%%

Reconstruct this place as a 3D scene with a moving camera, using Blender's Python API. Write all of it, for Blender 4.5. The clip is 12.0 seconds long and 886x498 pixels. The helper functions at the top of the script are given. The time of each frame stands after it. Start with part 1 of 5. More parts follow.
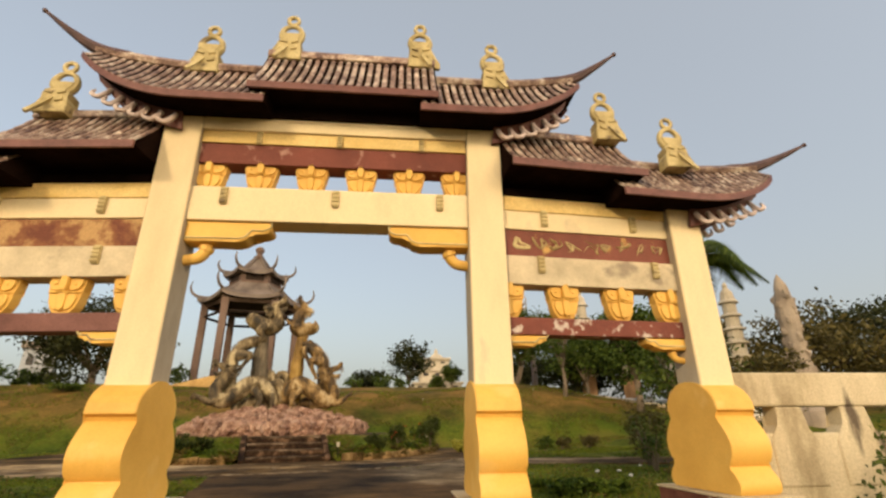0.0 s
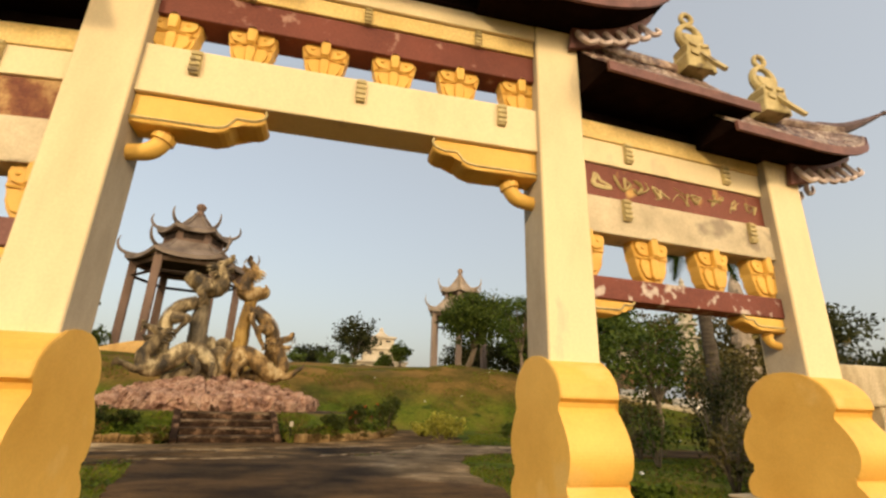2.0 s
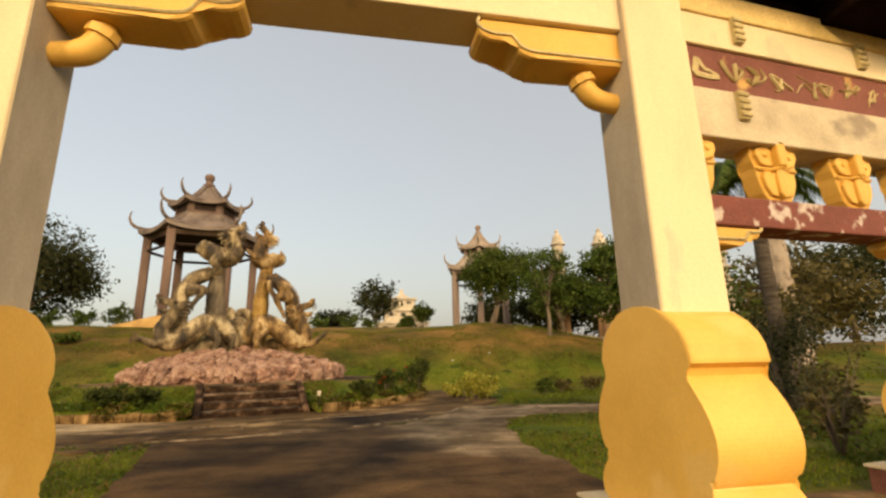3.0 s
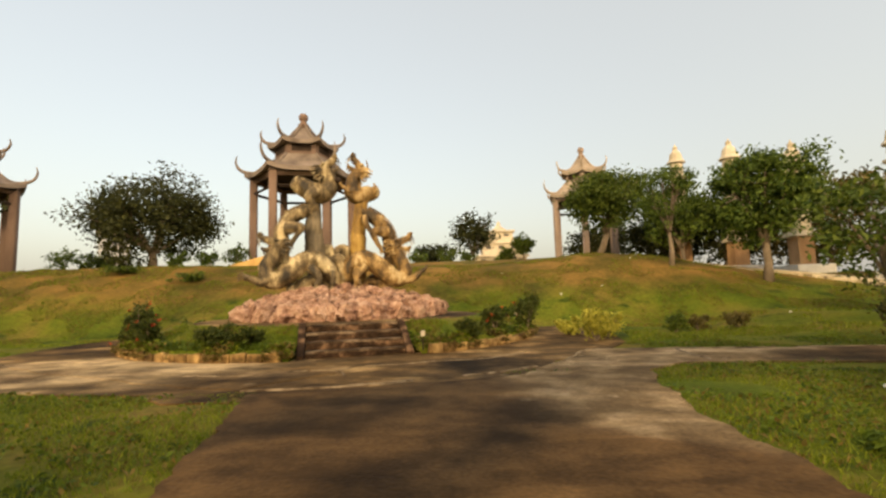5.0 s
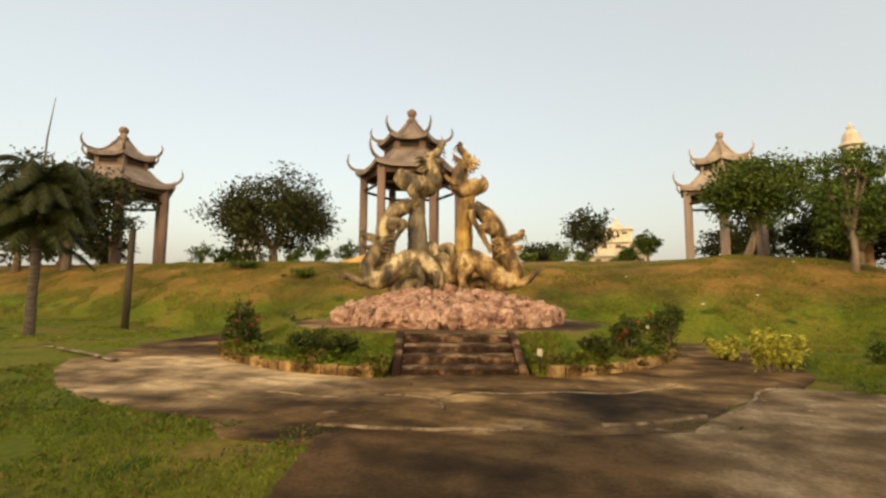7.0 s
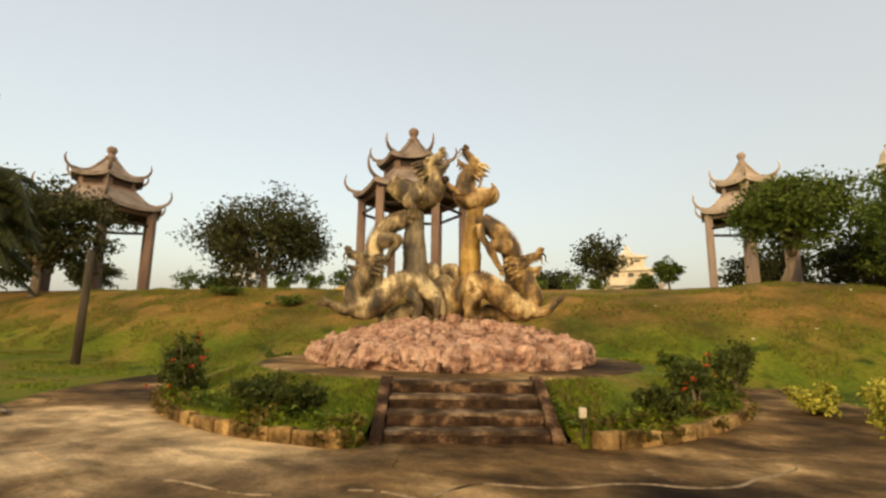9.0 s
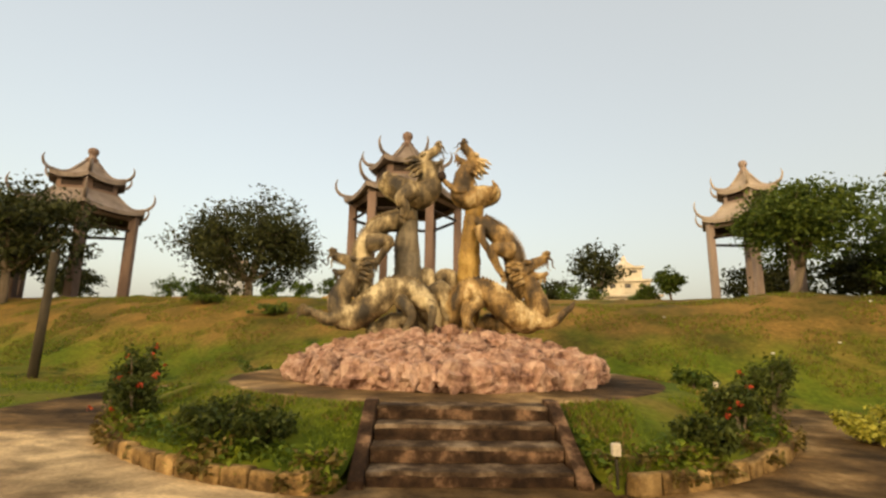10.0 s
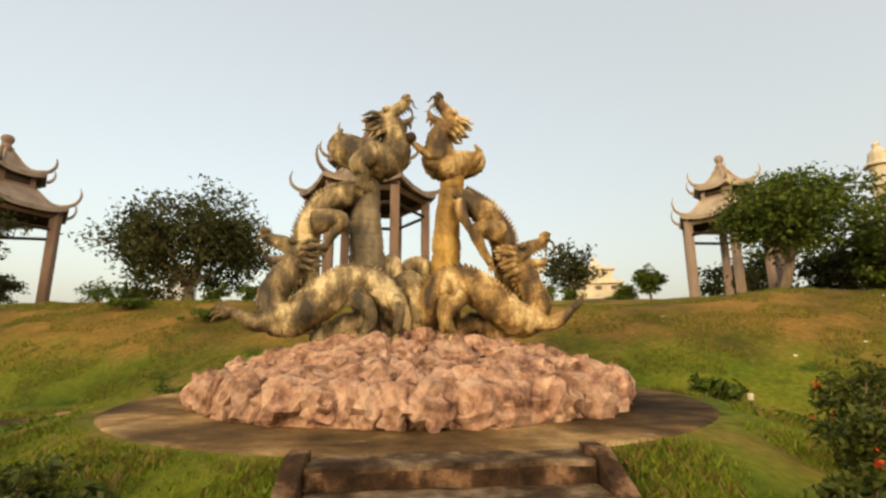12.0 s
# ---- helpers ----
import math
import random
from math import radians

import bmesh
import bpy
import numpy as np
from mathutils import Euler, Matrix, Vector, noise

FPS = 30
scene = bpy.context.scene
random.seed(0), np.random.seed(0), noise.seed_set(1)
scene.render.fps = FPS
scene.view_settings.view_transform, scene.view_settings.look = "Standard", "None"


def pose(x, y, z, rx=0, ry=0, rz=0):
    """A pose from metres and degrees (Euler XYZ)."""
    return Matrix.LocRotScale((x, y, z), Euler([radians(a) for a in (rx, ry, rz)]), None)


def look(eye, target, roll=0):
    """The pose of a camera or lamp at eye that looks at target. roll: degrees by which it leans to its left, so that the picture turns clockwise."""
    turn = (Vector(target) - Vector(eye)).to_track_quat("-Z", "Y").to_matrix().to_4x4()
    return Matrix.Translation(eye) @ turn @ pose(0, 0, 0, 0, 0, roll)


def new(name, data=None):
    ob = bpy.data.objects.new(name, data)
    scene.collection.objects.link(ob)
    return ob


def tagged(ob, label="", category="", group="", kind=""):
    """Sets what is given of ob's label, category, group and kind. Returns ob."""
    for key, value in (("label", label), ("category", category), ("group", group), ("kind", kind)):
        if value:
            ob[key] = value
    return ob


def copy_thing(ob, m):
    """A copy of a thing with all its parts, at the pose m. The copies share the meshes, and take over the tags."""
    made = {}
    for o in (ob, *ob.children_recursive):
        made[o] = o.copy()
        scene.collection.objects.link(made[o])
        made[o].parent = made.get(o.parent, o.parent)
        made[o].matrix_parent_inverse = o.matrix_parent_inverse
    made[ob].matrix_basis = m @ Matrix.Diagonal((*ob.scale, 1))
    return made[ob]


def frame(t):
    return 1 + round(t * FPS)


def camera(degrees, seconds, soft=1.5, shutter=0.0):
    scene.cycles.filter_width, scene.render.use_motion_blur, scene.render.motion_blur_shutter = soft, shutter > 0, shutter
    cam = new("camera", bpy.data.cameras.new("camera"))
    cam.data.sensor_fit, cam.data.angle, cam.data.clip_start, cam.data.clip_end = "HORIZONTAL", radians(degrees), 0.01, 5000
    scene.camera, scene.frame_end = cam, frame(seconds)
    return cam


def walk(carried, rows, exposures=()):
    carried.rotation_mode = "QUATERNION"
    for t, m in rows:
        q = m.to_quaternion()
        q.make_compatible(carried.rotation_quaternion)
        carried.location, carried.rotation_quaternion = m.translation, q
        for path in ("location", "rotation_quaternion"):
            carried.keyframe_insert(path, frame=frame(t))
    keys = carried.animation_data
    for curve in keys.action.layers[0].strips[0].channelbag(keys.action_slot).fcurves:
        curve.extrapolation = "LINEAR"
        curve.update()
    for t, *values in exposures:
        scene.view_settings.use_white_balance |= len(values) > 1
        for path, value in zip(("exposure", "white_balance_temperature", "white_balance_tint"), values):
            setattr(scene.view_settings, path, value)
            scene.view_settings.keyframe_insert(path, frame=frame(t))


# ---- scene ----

%%

Of the lines above, retype only those from the line containing "# ---- helpers" through the line containing "made[o] = o.copy()", including both, exactly.

• **Response for this exercise**
# ---- helpers ----
import math
import random
from math import radians

import bmesh
import bpy
import numpy as np
from mathutils import Euler, Matrix, Vector, noise

FPS = 30
scene = bpy.context.scene
random.seed(0), np.random.seed(0), noise.seed_set(1)
scene.render.fps = FPS
scene.view_settings.view_transform, scene.view_settings.look = "Standard", "None"


def pose(x, y, z, rx=0, ry=0, rz=0):
    """A pose from metres and degrees (Euler XYZ)."""
    return Matrix.LocRotScale((x, y, z), Euler([radians(a) for a in (rx, ry, rz)]), None)


def look(eye, target, roll=0):
    """The pose of a camera or lamp at eye that looks at target. roll: degrees by which it leans to its left, so that the picture turns clockwise."""
    turn = (Vector(target) - Vector(eye)).to_track_quat("-Z", "Y").to_matrix().to_4x4()
    return Matrix.Translation(eye) @ turn @ pose(0, 0, 0, 0, 0, roll)


def new(name, data=None):
    ob = bpy.data.objects.new(name, data)
    scene.collection.objects.link(ob)
    return ob


def tagged(ob, label="", category="", group="", kind=""):
    """Sets what is given of ob's label, category, group and kind. Returns ob."""
    for key, value in (("label", label), ("category", category), ("group", group), ("kind", kind)):
        if value:
            ob[key] = value
    return ob


def copy_thing(ob, m):
    """A copy of a thing with all its parts, at the pose m. The copies share the meshes, and take over the tags."""
    made = {}
    for o in (ob, *ob.children_recursive):
        made[o] = o.copy()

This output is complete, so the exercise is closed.